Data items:
----
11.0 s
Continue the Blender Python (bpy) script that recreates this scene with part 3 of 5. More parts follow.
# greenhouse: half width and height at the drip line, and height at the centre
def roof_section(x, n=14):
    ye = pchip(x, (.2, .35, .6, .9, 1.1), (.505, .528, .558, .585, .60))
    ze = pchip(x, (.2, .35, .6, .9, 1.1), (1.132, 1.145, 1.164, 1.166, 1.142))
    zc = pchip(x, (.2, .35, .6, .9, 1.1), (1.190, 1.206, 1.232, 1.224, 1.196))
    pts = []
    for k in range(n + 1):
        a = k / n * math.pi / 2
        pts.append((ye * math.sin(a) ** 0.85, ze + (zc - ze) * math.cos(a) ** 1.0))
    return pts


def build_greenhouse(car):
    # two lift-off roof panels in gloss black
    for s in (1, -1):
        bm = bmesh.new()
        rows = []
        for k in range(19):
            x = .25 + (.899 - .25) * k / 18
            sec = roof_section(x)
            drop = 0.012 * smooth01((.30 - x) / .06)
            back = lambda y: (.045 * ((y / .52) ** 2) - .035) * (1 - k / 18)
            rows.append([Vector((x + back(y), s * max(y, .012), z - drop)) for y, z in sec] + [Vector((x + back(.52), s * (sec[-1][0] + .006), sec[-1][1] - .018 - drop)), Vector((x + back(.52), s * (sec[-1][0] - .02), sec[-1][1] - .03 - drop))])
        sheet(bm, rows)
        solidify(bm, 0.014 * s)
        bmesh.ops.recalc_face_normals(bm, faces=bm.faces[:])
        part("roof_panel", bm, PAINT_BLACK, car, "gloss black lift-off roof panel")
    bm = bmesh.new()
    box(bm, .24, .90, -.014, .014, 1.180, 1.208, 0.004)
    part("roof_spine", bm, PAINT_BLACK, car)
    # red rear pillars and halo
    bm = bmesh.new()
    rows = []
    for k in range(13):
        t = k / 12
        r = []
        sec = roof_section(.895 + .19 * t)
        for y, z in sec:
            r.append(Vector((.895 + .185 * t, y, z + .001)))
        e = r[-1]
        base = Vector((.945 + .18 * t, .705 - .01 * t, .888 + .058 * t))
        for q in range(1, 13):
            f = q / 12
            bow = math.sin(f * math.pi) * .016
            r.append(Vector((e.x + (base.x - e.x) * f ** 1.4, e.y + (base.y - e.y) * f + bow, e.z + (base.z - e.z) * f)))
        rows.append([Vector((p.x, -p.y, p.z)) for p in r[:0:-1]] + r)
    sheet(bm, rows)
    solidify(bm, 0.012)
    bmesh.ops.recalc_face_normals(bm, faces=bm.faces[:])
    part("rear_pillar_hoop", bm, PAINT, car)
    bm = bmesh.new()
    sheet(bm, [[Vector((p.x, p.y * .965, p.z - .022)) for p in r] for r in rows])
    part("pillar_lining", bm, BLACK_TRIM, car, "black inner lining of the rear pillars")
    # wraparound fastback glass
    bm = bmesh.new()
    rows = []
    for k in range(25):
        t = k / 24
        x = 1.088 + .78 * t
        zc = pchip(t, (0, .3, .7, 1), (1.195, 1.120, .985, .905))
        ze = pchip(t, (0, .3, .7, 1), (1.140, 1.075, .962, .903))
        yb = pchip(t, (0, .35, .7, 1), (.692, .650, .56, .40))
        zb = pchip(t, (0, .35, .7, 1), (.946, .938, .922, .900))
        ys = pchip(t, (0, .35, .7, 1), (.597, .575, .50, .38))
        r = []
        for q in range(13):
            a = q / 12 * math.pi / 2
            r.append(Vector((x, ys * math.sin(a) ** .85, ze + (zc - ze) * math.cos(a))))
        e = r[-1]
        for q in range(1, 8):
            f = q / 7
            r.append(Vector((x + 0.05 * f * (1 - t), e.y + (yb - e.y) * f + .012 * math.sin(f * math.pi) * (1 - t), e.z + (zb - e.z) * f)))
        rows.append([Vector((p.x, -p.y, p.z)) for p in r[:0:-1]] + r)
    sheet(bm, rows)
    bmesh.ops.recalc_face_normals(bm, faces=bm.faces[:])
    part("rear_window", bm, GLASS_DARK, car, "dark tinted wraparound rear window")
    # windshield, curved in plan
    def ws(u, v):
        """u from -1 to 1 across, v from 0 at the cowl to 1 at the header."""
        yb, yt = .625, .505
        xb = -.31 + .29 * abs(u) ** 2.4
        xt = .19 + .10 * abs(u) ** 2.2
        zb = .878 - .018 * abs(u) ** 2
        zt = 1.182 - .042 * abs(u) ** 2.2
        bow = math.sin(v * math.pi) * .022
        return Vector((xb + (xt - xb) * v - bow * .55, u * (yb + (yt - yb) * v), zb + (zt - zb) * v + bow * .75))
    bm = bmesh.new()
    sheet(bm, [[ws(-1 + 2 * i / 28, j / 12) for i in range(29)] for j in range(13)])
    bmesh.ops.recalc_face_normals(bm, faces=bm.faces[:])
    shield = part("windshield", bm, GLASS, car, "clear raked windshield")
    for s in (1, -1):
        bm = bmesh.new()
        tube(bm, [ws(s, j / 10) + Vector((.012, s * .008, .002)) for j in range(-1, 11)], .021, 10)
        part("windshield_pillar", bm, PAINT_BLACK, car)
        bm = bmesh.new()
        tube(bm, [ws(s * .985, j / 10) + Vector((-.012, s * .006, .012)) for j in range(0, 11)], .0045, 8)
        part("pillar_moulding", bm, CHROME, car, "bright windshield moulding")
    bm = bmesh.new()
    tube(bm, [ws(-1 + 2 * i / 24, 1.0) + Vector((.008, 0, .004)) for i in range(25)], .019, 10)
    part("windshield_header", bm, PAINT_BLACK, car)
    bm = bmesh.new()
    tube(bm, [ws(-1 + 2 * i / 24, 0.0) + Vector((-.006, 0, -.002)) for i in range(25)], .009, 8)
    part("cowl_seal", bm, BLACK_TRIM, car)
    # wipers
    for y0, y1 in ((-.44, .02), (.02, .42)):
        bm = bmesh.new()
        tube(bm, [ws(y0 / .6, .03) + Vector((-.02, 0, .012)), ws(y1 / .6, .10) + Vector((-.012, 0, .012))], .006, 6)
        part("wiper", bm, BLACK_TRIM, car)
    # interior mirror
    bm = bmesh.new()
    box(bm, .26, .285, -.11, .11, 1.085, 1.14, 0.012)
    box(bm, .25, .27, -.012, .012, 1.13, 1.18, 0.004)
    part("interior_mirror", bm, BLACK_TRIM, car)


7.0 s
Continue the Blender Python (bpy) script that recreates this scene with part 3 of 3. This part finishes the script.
----
### Problem description
Gather every line from the listing above in which "this" appears, and copy those lines.

### Solution
Continue the Blender Python (bpy) script that recreates this scene with part 3 of 5. More parts follow.
Continue the Blender Python (bpy) script that recreates this scene with part 3 of 3. This part finishes the script.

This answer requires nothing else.